▶ Exercise aim
Restate all the material verbatim, except for the pictures.

▶ Data block
+-------+
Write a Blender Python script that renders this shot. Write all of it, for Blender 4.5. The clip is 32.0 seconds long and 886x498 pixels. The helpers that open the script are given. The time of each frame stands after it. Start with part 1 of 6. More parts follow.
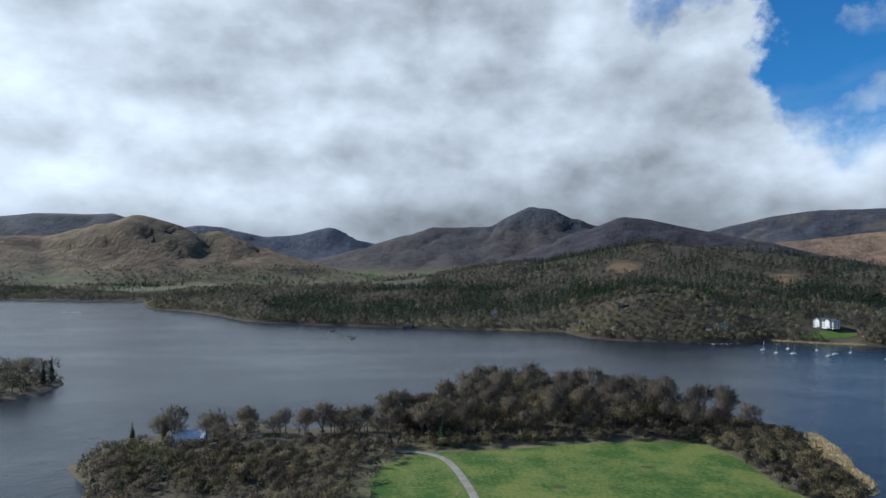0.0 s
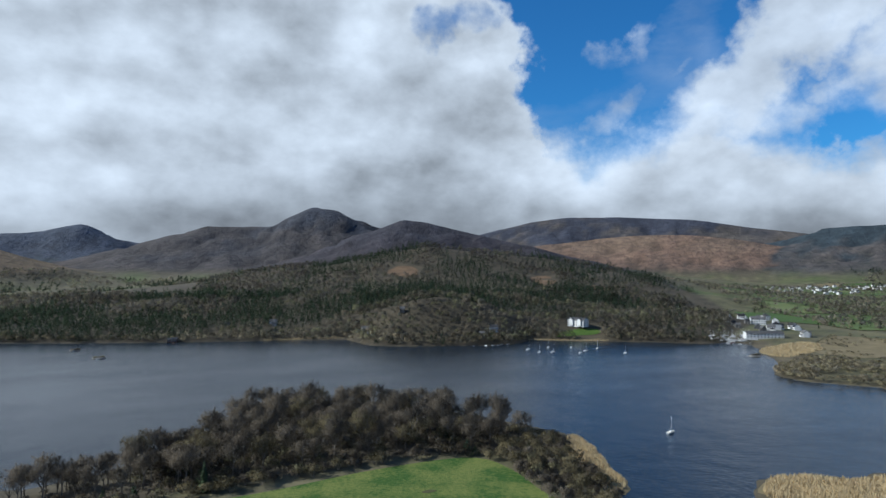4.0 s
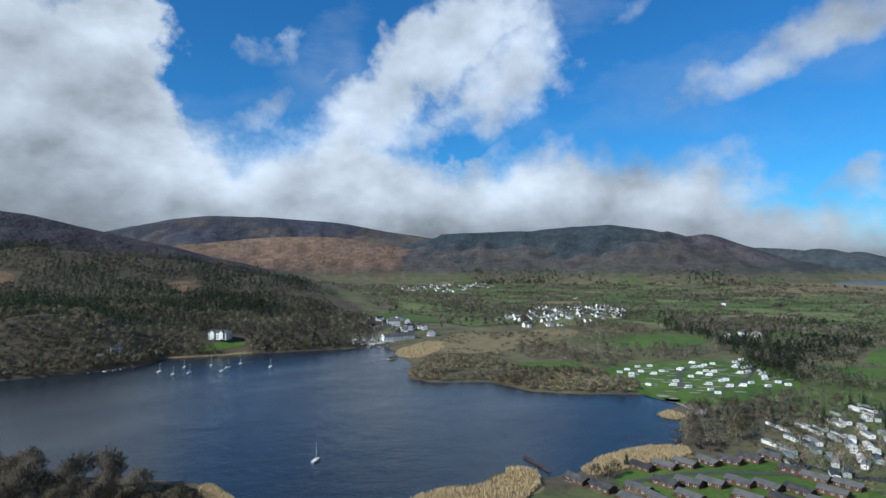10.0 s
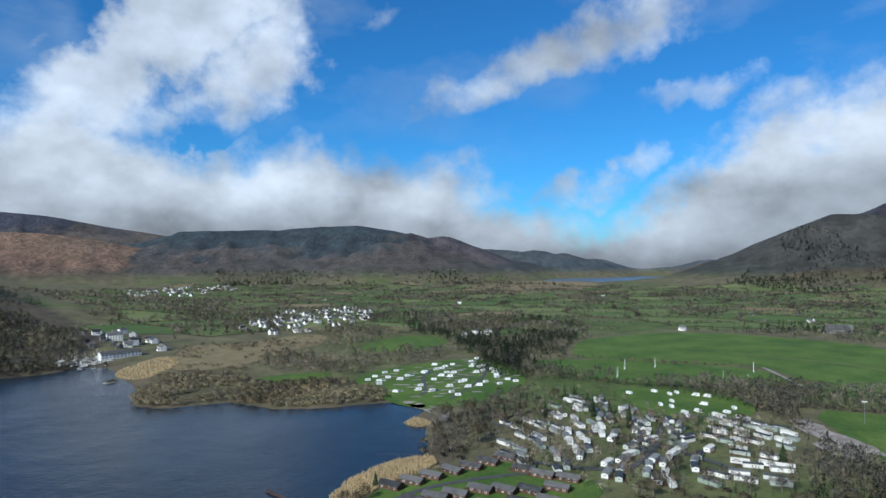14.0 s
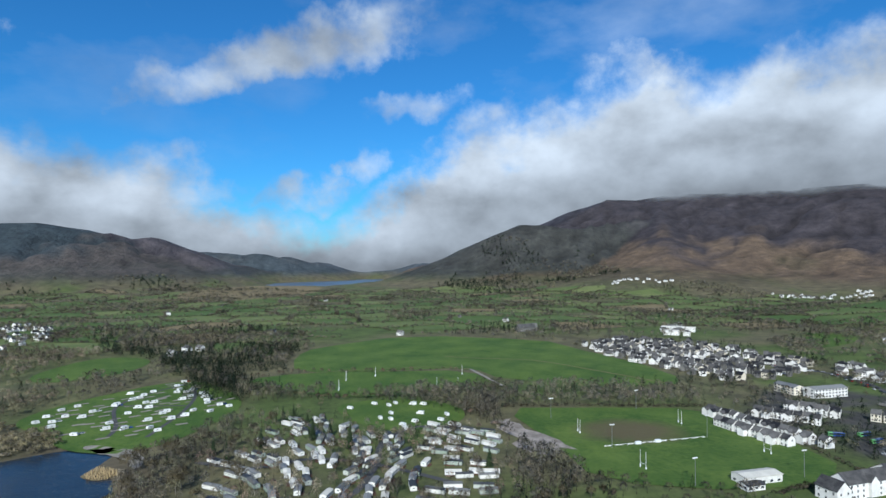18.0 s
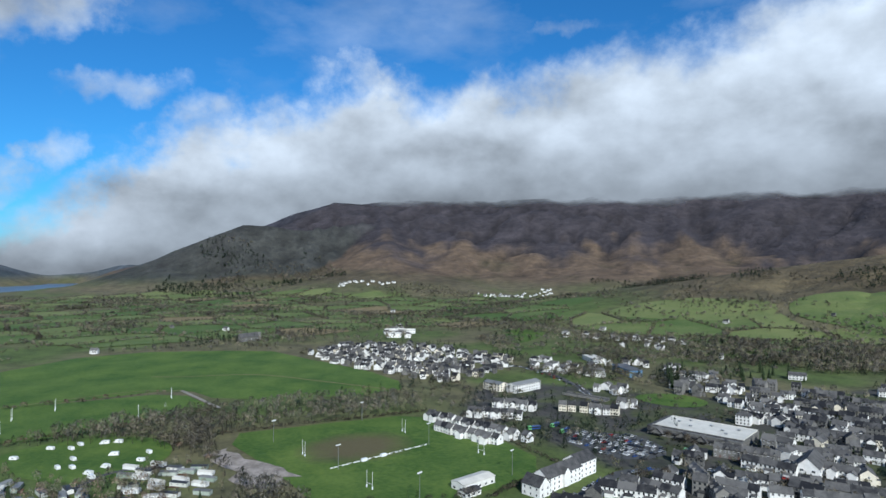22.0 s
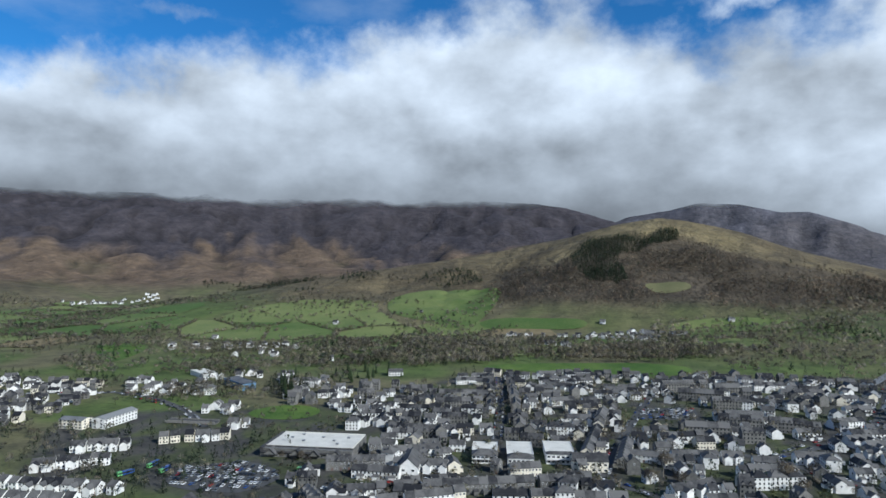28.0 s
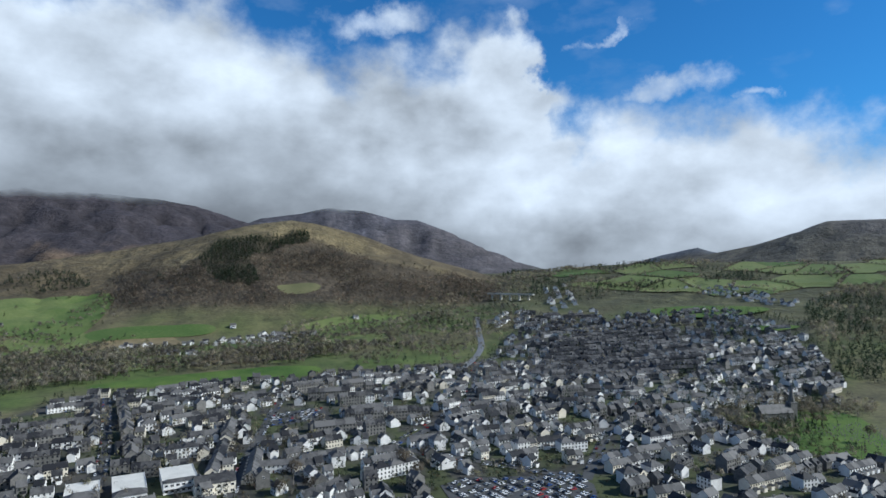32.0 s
+-------+
▶ Output of the exercise
Write a Blender Python script that renders this shot. Write all of it, for Blender 4.5. The clip is 32.0 seconds long and 886x498 pixels. The helpers that open the script are given. The time of each frame stands after it. Start with part 1 of 6. More parts follow.
0.0 s
4.0 s
10.0 s
14.0 s
18.0 s
22.0 s
28.0 s
32.0 s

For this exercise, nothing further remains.